Studio Symbiosis named their tessellated patterned tower of cleaning power concept after the word for ‘to turn’ in Greek and Latin, and indeed the 5.5-meter tall tower was designed utilizing computational fluid dynamics to optimize the purification surface area and maximum the amount of clean air it outputs. By chance, computational models optimized to clean the air also resulted in a subjectively elegant latticed tower architecture, improving the chances of public acceptance.
“Simulation studies were conducted to attain minimum resistance and maximum surface area to achieve this optimum design. An elliptical geometry has been designed as the starting point, as this gave us the minimum resistance. The form was further developed by twisting the form, this twist in geometry channels the wind along the surface of the tower in the z direction, thereby exponentially increasing the surface area.”
Outdoor air filters already exist and serve in limited capacity to improve “outdoor” areas like underground subway stations. But filtering air in the wide open presents a challenging problem compared to that handled by an interior or partially outdoor air purification system. Optimal filtration requires a consistent and strong air exchange through a filtering membrane; inside a sealed room, that flow can be consistently controlled by air speed. But outdoors even a breeze outside can alter air quality dramatically.
VERTO tackles this problem with a 360-degree design to create a difference in temperatures and pressures between the air that comes in and the air coming out, resulting in a loop around the tower that pulls warm air toward the tower. Once pulled into the VERTO, a filtering membrane removes fine airborne particulate with a diameter of 10 microns or less (PM10), down to 2.5 microns or less in diameter (PM2.5) before exhaling the cleansed air.
Just like a decent home air purifier, the VERTO is equipped with a variable fan set to adjust speed and energy use according to air pollution levels. The fine filter membrane is partially recyclable, requiring a replacement every six to nine months.
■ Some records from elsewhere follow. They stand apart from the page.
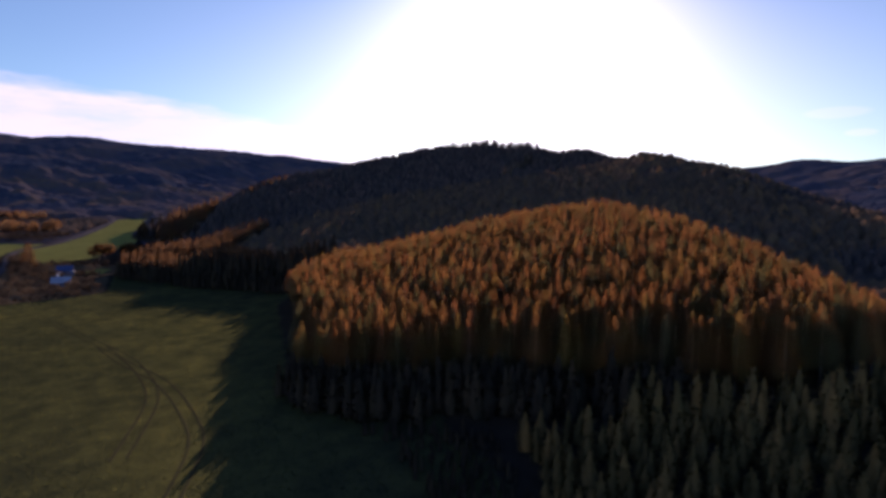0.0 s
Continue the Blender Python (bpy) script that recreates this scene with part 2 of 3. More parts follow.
def ground_material():
    """Forest litter, meadow and dry scrub, told apart by how far a place lies inside a meadow or a thicket."""
    m, n, l = mat("ground")

    def att(name):
        a = n.new("ShaderNodeAttribute")
        a.attribute_name = name
        return a.outputs["Fac"]

    big = noise_tex(n, l, 0.035, 5, 0.6)
    mid = noise_tex(n, l, 0.22, 5, 0.6)
    fine = noise_tex(n, l, 1.9, 5, 0.65)
    swath = noise_tex(n, l, 0.09, 3, 0.6, stretch=(1.0, 0.16, 1.0))
    g = M(n, l, "ADD", M(n, l, "MULTIPLY", big, 0.35), M(n, l, "ADD", M(n, l, "MULTIPLY", swath, 0.3), M(n, l, "ADD", M(n, l, "MULTIPLY", mid, 0.25), M(n, l, "MULTIPLY", fine, 0.15))))
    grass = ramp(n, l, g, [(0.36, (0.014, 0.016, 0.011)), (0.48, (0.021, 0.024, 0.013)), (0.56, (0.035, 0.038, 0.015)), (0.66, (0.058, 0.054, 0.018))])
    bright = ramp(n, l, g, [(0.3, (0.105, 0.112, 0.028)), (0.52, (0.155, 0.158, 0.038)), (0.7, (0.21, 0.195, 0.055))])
    litter = ramp(n, l, M(n, l, "ADD", M(n, l, "MULTIPLY", mid, 0.6), M(n, l, "MULTIPLY", fine, 0.4)), [(0.3, (0.016, 0.013, 0.009)), (0.6, (0.034, 0.027, 0.018)), (0.8, (0.05, 0.036, 0.022))])
    scrub = ramp(n, l, M(n, l, "ADD", M(n, l, "MULTIPLY", mid, 0.65), M(n, l, "MULTIPLY", fine, 0.35)), [(0.32, (0.04, 0.03, 0.018)), (0.5, (0.08, 0.06, 0.033)), (0.68, (0.145, 0.096, 0.048)), (0.8, (0.18, 0.135, 0.06))])
    wob = M(n, l, "MULTIPLY", M(n, l, "SUBTRACT", mid, 0.5), 5.0)

    def inside(name):
        return M(n, l, "MULTIPLY", M(n, l, "ADD", M(n, l, "ADD", att(name), wob), 0.5), 0.7, clamp=True)

    heath = ramp(n, l, big, [(0.35, (0.045, 0.043, 0.045)), (0.65, (0.072, 0.062, 0.06))])
    c = mixcol(n, l, M(n, l, "MULTIPLY", M(n, l, "ADD", att("heath"), wob), 0.05, clamp=True), litter, heath)
    carpet = ramp(n, l, mid, [(0.35, (0.06, 0.04, 0.022)), (0.65, (0.1, 0.066, 0.034))])
    c = mixcol(n, l, inside("needles"), c, carpet)
    c = mixcol(n, l, inside("scrub"), c, scrub)
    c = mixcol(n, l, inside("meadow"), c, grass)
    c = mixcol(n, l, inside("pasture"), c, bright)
    p = N(n, "ShaderNodeBsdfDiffuse", Roughness=0.7)
    l.new(c, p.inputs["Color"])
    bp = N(n, "ShaderNodeBump", Strength=0.6, Distance=0.4)
    l.new(fine, bp.inputs["Height"])
    l.new(bp.outputs[0], p.inputs["Normal"])
    # the blades of grass shine against the low sun
    shine = N(n, "ShaderNodeBsdfGlossy", Color=(0.52, 0.56, 0.17, 1), Roughness=0.6)
    l.new(bp.outputs[0], shine.inputs["Normal"])
    turf = M(n, l, "MAXIMUM", inside("meadow"), inside("pasture"))
    mx = n.new("ShaderNodeMixShader")
    l.new(M(n, l, "MULTIPLY", M(n, l, "MULTIPLY", turf, mid), 0.075), mx.inputs[0])
    l.new(p.outputs[0], mx.inputs[1])
    l.new(shine.outputs[0], mx.inputs[2])
    out = n.new("ShaderNodeOutputMaterial")
    l.new(mx.outputs[0], out.inputs["Surface"])
    return m


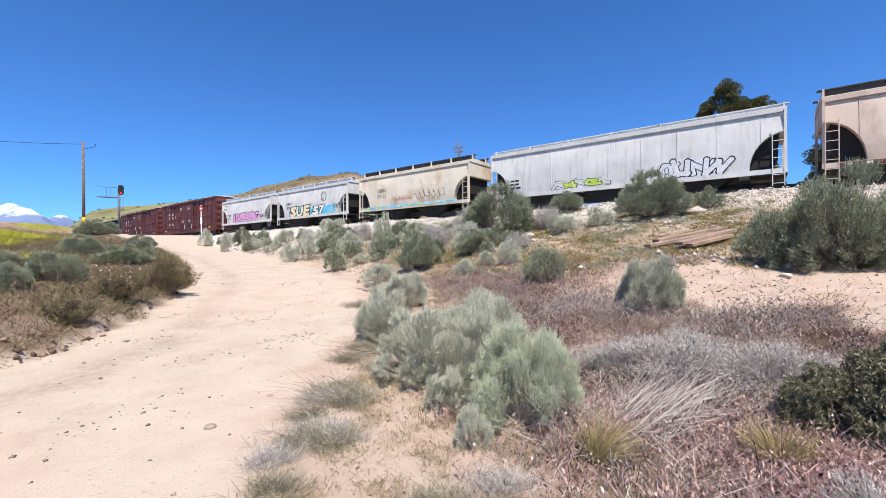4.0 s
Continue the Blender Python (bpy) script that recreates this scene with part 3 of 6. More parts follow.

Taking a page from the IKEA playbook, VERTO’s glass fiber reinforced concrete panels are designed to be shipped in flat pack form for eventual modular assembly on-site.
Studio Symbiosis is far from going it alone in their pursuit to bring outdoor air filtration to the masses, especially in countries like India where well over a million deaths every year are attributed to poor air quality. China constructed the world’s largest air purifier to help reduce smog levels at a scale that dwarfs VERTO. Similar to VERTO, Dutch designer Daan Roosegaarde designed the Smog Free Tower [shown below] after living in both China and India.
While laudable, common sense dictates corporations and countries alike would be best advised to invest in reducing pollution sources before installing outdoor air filtration devices on every corner, noting an ounce of prevention is worth a pound of cure.